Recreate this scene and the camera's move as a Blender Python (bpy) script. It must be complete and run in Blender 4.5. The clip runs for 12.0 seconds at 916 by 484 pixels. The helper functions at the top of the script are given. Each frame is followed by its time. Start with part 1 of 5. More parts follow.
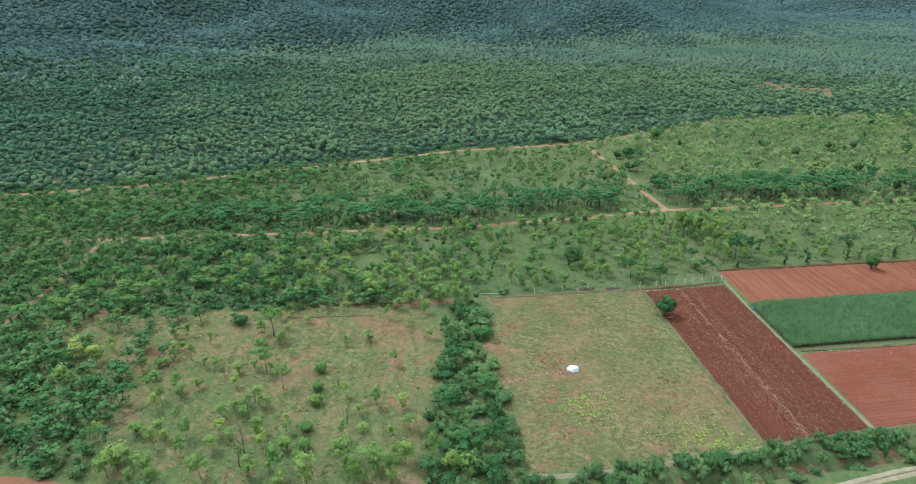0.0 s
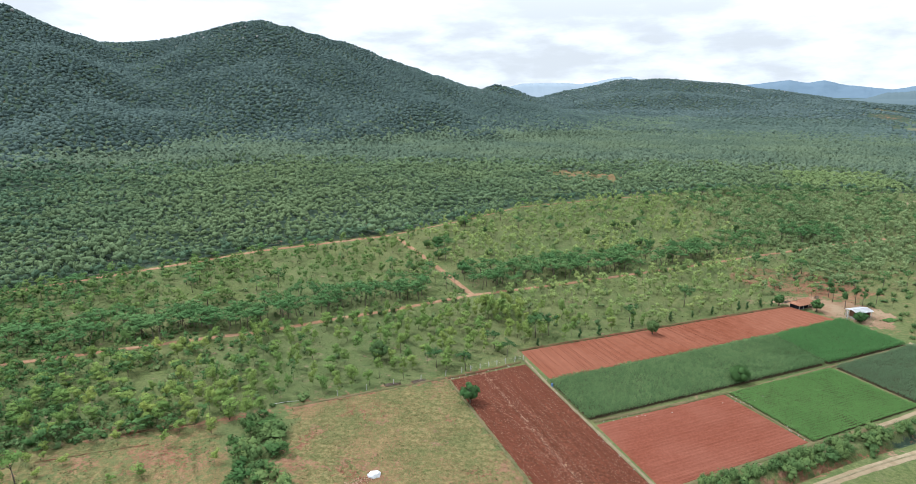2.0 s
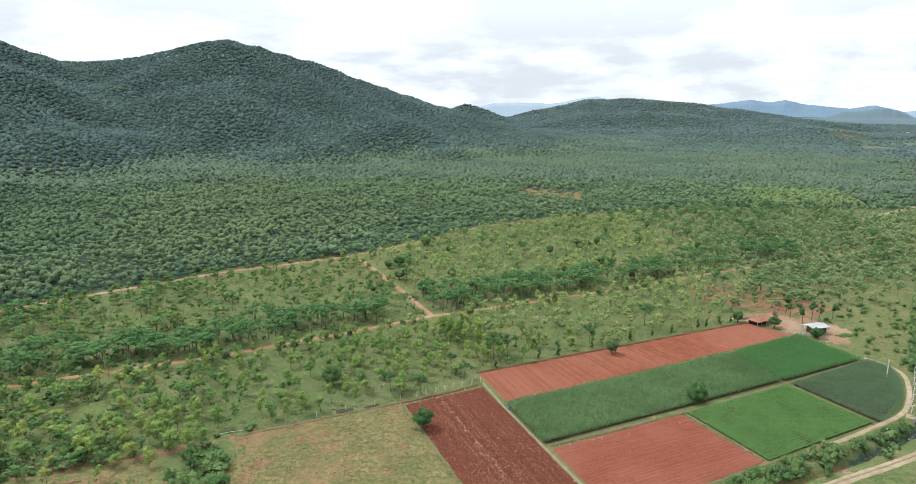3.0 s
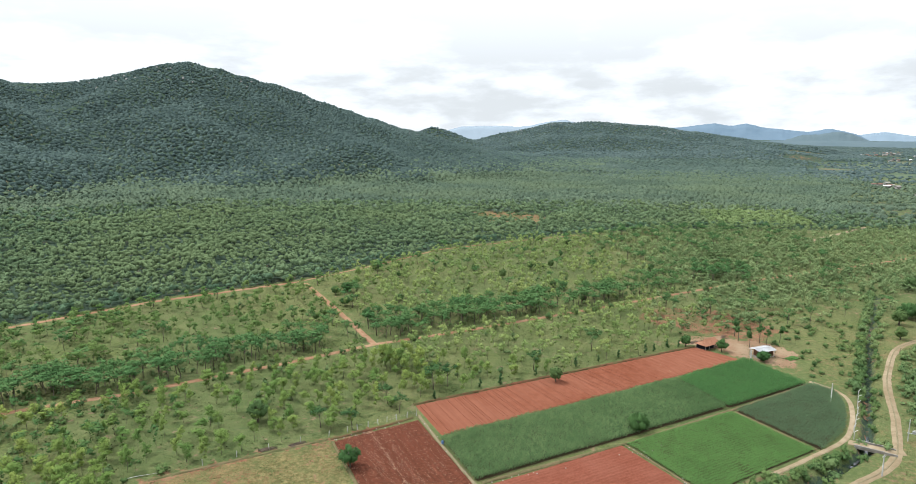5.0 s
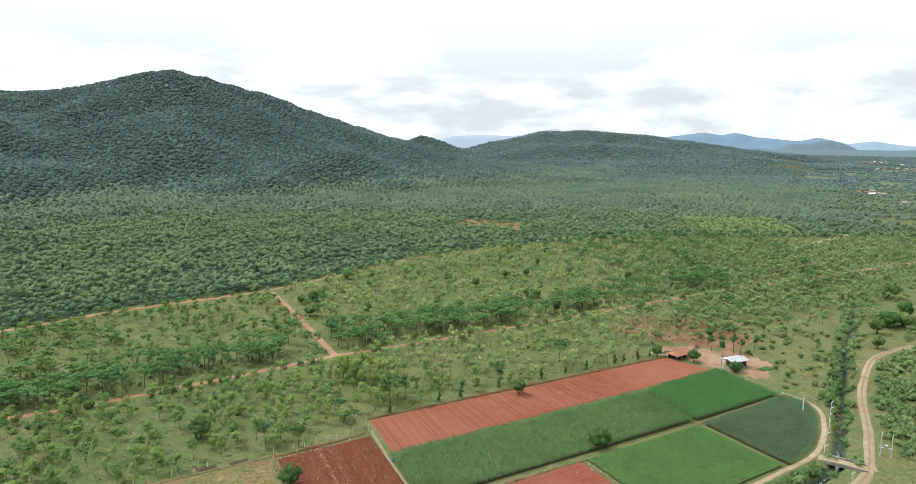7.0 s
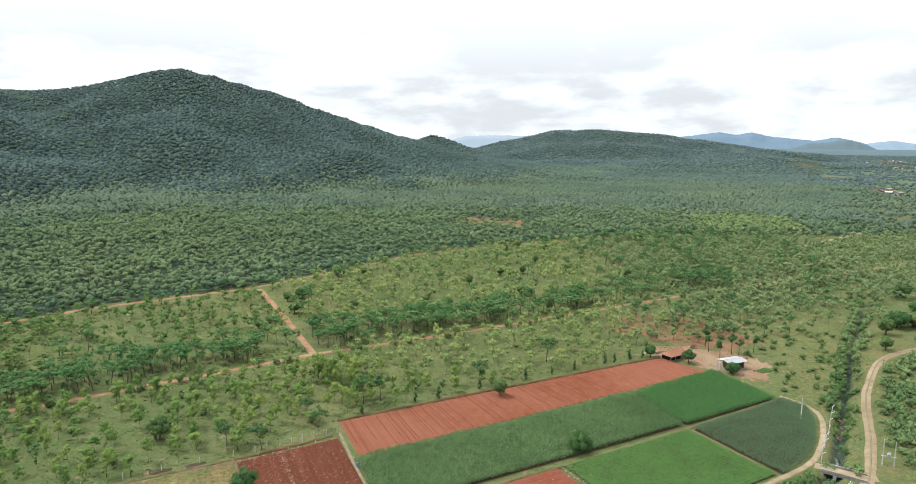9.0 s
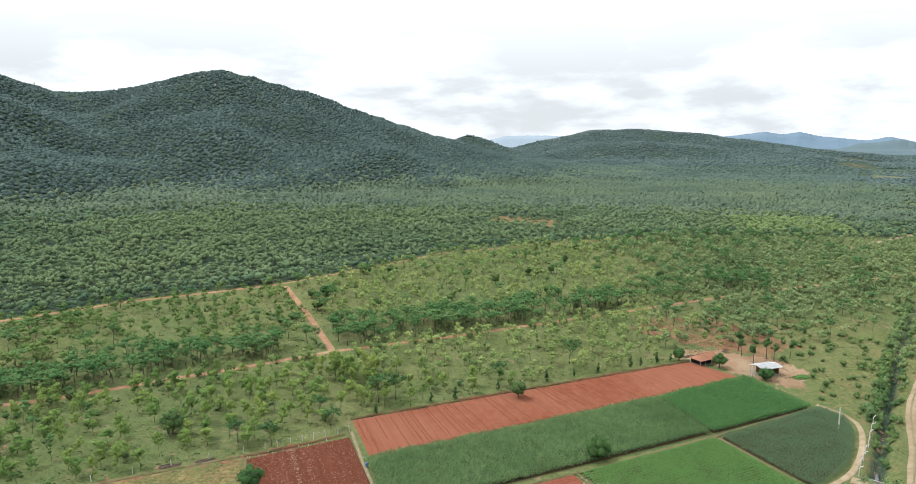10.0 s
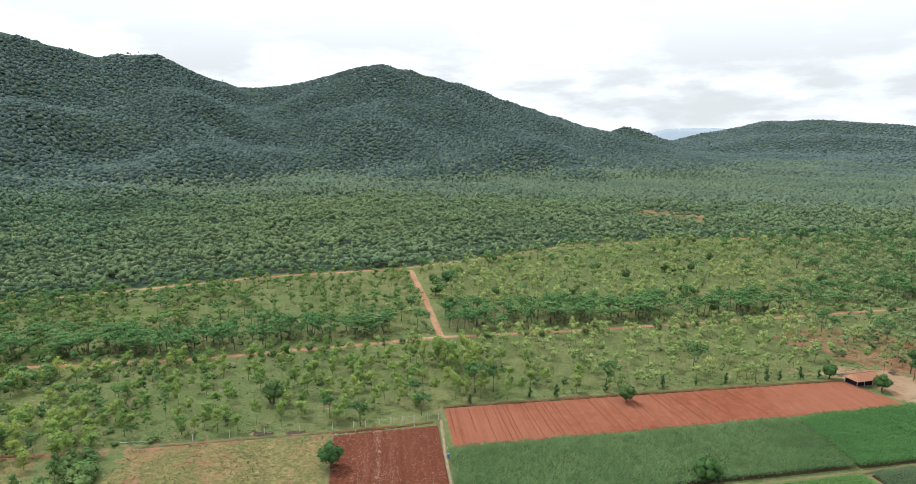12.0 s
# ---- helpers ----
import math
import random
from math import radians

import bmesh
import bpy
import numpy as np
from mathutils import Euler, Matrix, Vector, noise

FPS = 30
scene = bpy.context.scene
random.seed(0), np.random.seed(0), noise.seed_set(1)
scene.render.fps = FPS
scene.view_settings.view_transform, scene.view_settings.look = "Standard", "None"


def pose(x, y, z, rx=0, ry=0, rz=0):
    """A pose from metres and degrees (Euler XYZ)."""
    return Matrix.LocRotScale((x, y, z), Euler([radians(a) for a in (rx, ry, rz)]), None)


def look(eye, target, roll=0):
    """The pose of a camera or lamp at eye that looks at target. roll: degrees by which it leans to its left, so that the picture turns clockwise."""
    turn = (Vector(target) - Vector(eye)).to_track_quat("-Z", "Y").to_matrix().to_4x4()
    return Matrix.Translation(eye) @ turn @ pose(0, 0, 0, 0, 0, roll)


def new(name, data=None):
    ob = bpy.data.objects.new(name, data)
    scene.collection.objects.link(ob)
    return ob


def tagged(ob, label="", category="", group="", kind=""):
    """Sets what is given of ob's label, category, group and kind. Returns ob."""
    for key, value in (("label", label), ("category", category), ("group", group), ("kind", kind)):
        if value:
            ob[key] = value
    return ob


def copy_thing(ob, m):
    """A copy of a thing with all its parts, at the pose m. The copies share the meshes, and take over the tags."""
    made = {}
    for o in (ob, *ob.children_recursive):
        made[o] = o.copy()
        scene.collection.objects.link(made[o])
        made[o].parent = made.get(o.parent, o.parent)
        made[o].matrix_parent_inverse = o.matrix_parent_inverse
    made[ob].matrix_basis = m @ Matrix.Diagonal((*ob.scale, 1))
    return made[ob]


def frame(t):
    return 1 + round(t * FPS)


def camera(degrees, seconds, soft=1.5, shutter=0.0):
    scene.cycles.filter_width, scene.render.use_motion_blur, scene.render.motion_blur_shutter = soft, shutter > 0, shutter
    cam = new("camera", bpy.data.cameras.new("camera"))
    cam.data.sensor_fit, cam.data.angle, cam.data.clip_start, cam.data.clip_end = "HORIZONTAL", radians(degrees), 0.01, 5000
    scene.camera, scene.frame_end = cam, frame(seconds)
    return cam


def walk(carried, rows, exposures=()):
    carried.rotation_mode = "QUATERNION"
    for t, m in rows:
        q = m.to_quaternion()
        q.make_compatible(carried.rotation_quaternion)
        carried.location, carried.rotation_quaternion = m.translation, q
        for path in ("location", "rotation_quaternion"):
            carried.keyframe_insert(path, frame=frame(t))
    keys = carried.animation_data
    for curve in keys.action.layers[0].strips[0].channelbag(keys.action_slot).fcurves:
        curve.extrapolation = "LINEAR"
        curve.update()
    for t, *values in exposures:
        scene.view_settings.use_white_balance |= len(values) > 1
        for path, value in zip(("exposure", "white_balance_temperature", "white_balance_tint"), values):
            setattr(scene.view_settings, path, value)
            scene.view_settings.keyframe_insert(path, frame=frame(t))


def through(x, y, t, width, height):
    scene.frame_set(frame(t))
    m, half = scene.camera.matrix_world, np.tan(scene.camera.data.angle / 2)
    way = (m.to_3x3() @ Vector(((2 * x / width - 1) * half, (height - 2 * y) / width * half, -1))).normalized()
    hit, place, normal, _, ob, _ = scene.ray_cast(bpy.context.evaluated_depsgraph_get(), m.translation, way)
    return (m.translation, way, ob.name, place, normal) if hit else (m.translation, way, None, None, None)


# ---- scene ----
# ---- camera and its flight ----
FLIGHT = (
    (0.0, (-23.98, -19.34, 71.08), (-0.32308, 0.87227, -0.36712), 0.44),
    (0.5, (-21.60, -17.93, 70.93), (-0.28207, 0.90270, -0.32491), 0.44),
    (1.0, (-19.48, -16.51, 70.84), (-0.20046, 0.93741, -0.28476), 0.43),
    (1.5, (-17.26, -14.95, 70.74), (-0.13580, 0.95725, -0.25539), 0.40),
    (2.0, (-15.30, -13.36, 70.50), (-0.08970, 0.96974, -0.22706), 0.37),
    (2.5, (-13.09, -11.79, 70.47), (-0.07004, 0.97485, -0.21155), 0.32),
    (3.0, (-10.97, -10.13, 70.24), (-0.04842, 0.97902, -0.19793), 0.31),
    (3.2, (-10.15, -9.59, 70.22), (-0.03995, 0.98046, -0.19263), 0.24),
    (4.8, (-3.11, -4.77, 69.98), (-0.00720, 0.98588, -0.16729), 0.35),
    (5.0, (-2.26, -4.16, 69.98), (-0.00462, 0.98658, -0.16322), 0.31),
    (5.5, (0.00, -2.72, 69.95), (0.00000, 0.98814, -0.15353), 0.29),
    (6.0, (2.23, -1.11, 69.58), (0.00302, 0.98877, -0.14942), 0.32),
    (6.5, (4.39, 0.48, 69.09), (0.00549, 0.98878, -0.14926), 0.34),
    (7.0, (6.39, 2.08, 68.36), (0.00633, 0.98885, -0.14879), 0.31),
    (7.2, (7.32, 2.88, 68.18), (0.00607, 0.98881, -0.14908), 0.28),
    (8.8, (14.25, 8.68, 65.77), (-0.00404, 0.98899, -0.14790), 0.14),
    (9.0, (14.99, 9.45, 65.51), (-0.01534, 0.98888, -0.14795), 0.24),
    (9.5, (17.40, 11.37, 64.74), (-0.04509, 0.98799, -0.14780), 0.19),
    (10.0, (19.50, 13.40, 64.06), (-0.07487, 0.98624, -0.14740), 0.18),
    (10.5, (21.81, 15.69, 63.30), (-0.13737, 0.97952, -0.14723), 0.14),
    (11.0, (24.66, 17.92, 62.38), (-0.17429, 0.97163, -0.15984), 0.75),
    (11.5, (26.52, 20.49, 61.76), (-0.26509, 0.95291, -0.14728), 0.14),
    (12.0, (28.85, 22.92, 61.03), (-0.30936, 0.93767, -0.15834), 0.35),
)
cam = camera(71.59, 12.0, soft=0.6)
walk(cam, [(t, look(eye, Vector(eye) + Vector(ahead), roll)) for t, eye, ahead, roll in FLIGHT],
     exposures=((0.0, 0.12, 5150, -5), (0.5, 0.16, 5130, -1), (1.0, 0.2, 5280, 4), (1.5, 0.22, 5560, 8), (2.0, 0.22, 5720, 9), (3.0, 0.22, 5880, 9), (5.0, 0.22, 6020, 9), (12.0, 0.2, 6080, 9)))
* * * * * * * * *
Problem statement
Determine how many lines include the word "parts" and report that number by itself.

Output of the exercise
2